[Start of Material]

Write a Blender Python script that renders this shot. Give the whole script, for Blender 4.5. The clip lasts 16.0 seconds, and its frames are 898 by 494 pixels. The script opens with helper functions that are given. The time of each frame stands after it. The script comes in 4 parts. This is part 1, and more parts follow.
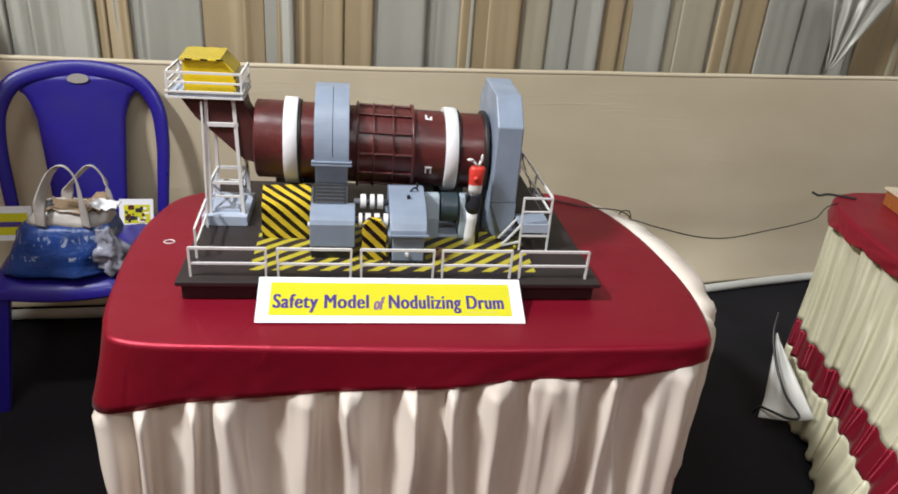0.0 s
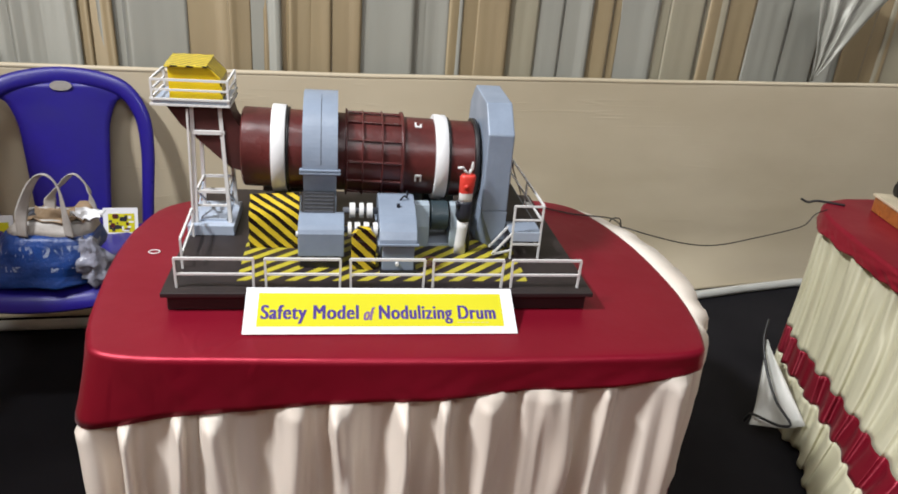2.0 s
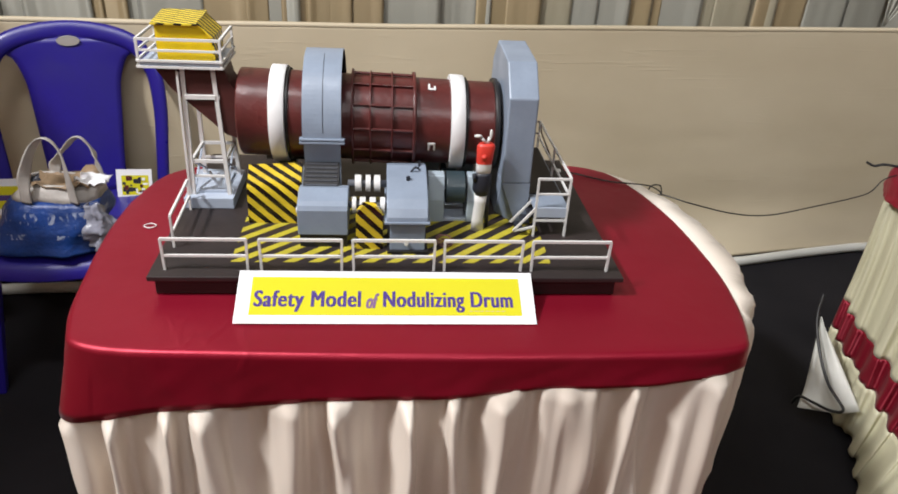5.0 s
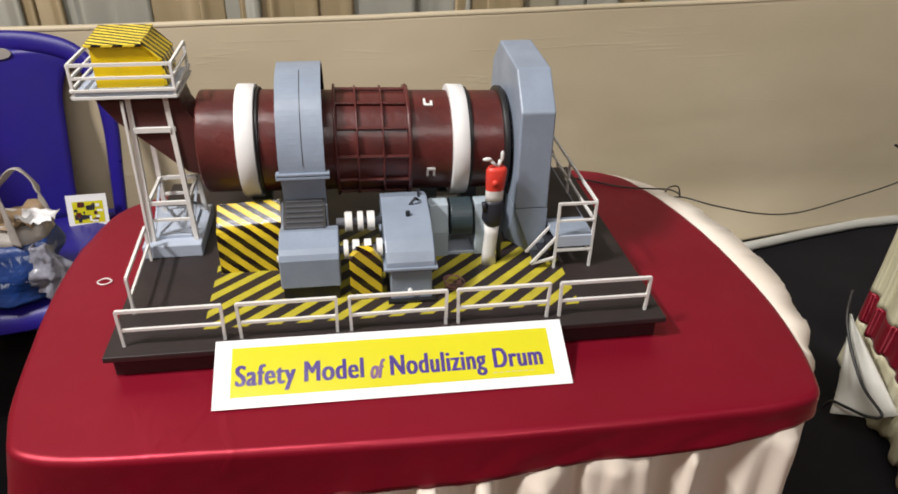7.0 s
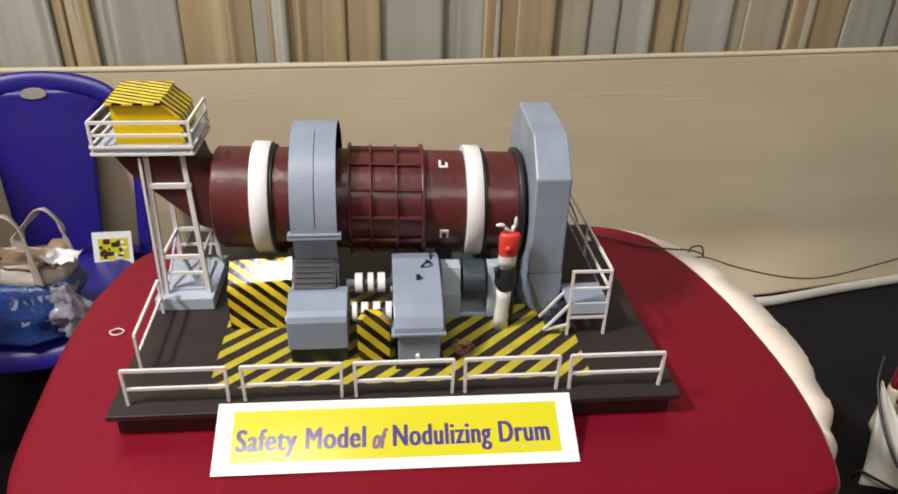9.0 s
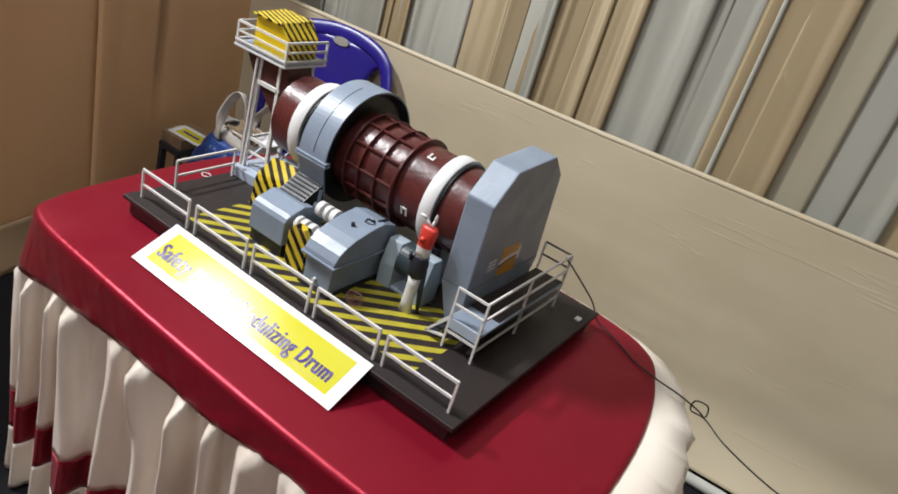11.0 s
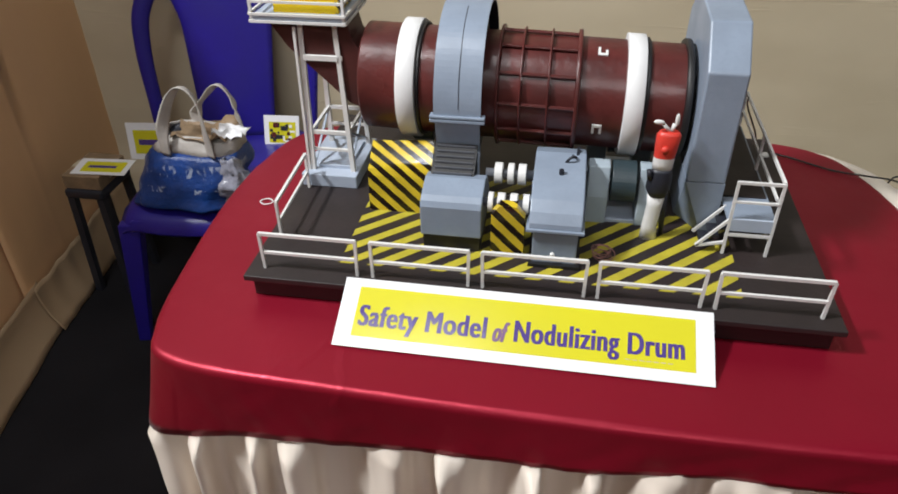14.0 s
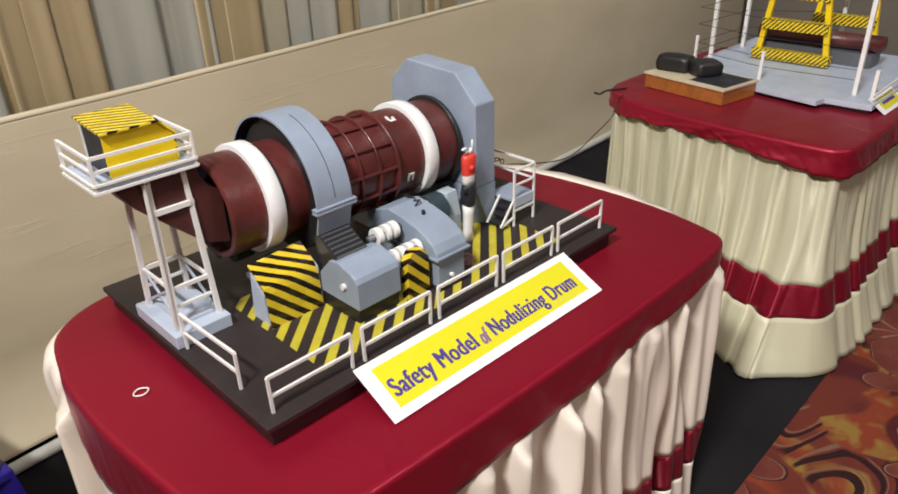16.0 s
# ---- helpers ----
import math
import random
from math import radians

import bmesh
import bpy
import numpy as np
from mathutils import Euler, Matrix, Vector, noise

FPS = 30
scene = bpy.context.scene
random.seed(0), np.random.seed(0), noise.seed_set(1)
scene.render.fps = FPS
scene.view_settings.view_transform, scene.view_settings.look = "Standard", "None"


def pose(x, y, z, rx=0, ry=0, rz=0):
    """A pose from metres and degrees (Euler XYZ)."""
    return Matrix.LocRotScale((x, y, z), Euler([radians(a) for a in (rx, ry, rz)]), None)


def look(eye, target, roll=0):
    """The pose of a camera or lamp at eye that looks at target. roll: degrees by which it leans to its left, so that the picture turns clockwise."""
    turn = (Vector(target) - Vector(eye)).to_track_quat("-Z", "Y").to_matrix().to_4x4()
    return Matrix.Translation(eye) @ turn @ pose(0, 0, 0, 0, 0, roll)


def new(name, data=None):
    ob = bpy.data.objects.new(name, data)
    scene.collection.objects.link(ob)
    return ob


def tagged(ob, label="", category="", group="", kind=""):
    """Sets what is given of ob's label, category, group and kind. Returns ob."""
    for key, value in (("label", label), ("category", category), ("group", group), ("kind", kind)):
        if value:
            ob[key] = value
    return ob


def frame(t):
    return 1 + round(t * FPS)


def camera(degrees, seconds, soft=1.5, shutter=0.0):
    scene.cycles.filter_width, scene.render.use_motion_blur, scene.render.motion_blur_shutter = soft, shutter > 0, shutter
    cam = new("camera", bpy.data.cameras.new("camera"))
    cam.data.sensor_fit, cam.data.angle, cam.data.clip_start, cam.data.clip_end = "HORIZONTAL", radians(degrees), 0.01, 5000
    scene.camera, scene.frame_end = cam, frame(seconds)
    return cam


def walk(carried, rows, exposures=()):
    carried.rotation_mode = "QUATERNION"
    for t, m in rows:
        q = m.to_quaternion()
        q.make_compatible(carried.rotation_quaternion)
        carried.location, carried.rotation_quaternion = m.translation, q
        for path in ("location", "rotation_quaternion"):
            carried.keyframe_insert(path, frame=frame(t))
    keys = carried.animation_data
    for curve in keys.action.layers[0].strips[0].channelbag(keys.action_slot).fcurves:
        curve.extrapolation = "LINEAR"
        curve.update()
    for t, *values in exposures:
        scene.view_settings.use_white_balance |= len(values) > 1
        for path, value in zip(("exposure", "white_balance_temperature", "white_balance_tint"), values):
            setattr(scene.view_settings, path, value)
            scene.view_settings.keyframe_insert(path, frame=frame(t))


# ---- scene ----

[End of Material]

- _Set exercise_
All of the lines above should be printed exactly, minus the pictures.

- _Written solution_
Write a Blender Python script that renders this shot. Give the whole script, for Blender 4.5. The clip lasts 16.0 seconds, and its frames are 898 by 494 pixels. The script opens with helper functions that are given. The time of each frame stands after it. The script comes in 4 parts. This is part 1, and more parts follow.
0.0 s
2.0 s
5.0 s
7.0 s
9.0 s
11.0 s
14.0 s
16.0 s
# ---- helpers ----
import math
import random
from math import radians

import bmesh
import bpy
import numpy as np
from mathutils import Euler, Matrix, Vector, noise

FPS = 30
scene = bpy.context.scene
random.seed(0), np.random.seed(0), noise.seed_set(1)
scene.render.fps = FPS
scene.view_settings.view_transform, scene.view_settings.look = "Standard", "None"


def pose(x, y, z, rx=0, ry=0, rz=0):
    """A pose from metres and degrees (Euler XYZ)."""
    return Matrix.LocRotScale((x, y, z), Euler([radians(a) for a in (rx, ry, rz)]), None)


def look(eye, target, roll=0):
    """The pose of a camera or lamp at eye that looks at target. roll: degrees by which it leans to its left, so that the picture turns clockwise."""
    turn = (Vector(target) - Vector(eye)).to_track_quat("-Z", "Y").to_matrix().to_4x4()
    return Matrix.Translation(eye) @ turn @ pose(0, 0, 0, 0, 0, roll)


def new(name, data=None):
    ob = bpy.data.objects.new(name, data)
    scene.collection.objects.link(ob)
    return ob


def tagged(ob, label="", category="", group="", kind=""):
    """Sets what is given of ob's label, category, group and kind. Returns ob."""
    for key, value in (("label", label), ("category", category), ("group", group), ("kind", kind)):
        if value:
            ob[key] = value
    return ob


def frame(t):
    return 1 + round(t * FPS)


def camera(degrees, seconds, soft=1.5, shutter=0.0):
    scene.cycles.filter_width, scene.render.use_motion_blur, scene.render.motion_blur_shutter = soft, shutter > 0, shutter
    cam = new("camera", bpy.data.cameras.new("camera"))
    cam.data.sensor_fit, cam.data.angle, cam.data.clip_start, cam.data.clip_end = "HORIZONTAL", radians(degrees), 0.01, 5000
    scene.camera, scene.frame_end = cam, frame(seconds)
    return cam


def walk(carried, rows, exposures=()):
    carried.rotation_mode = "QUATERNION"
    for t, m in rows:
        q = m.to_quaternion()
        q.make_compatible(carried.rotation_quaternion)
        carried.location, carried.rotation_quaternion = m.translation, q
        for path in ("location", "rotation_quaternion"):
            carried.keyframe_insert(path, frame=frame(t))
    keys = carried.animation_data
    for curve in keys.action.layers[0].strips[0].channelbag(keys.action_slot).fcurves:
        curve.extrapolation = "LINEAR"
        curve.update()
    for t, *values in exposures:
        scene.view_settings.use_white_balance |= len(values) > 1
        for path, value in zip(("exposure", "white_balance_temperature", "white_balance_tint"), values):
            setattr(scene.view_settings, path, value)
            scene.view_settings.keyframe_insert(path, frame=frame(t))


# ---- scene ----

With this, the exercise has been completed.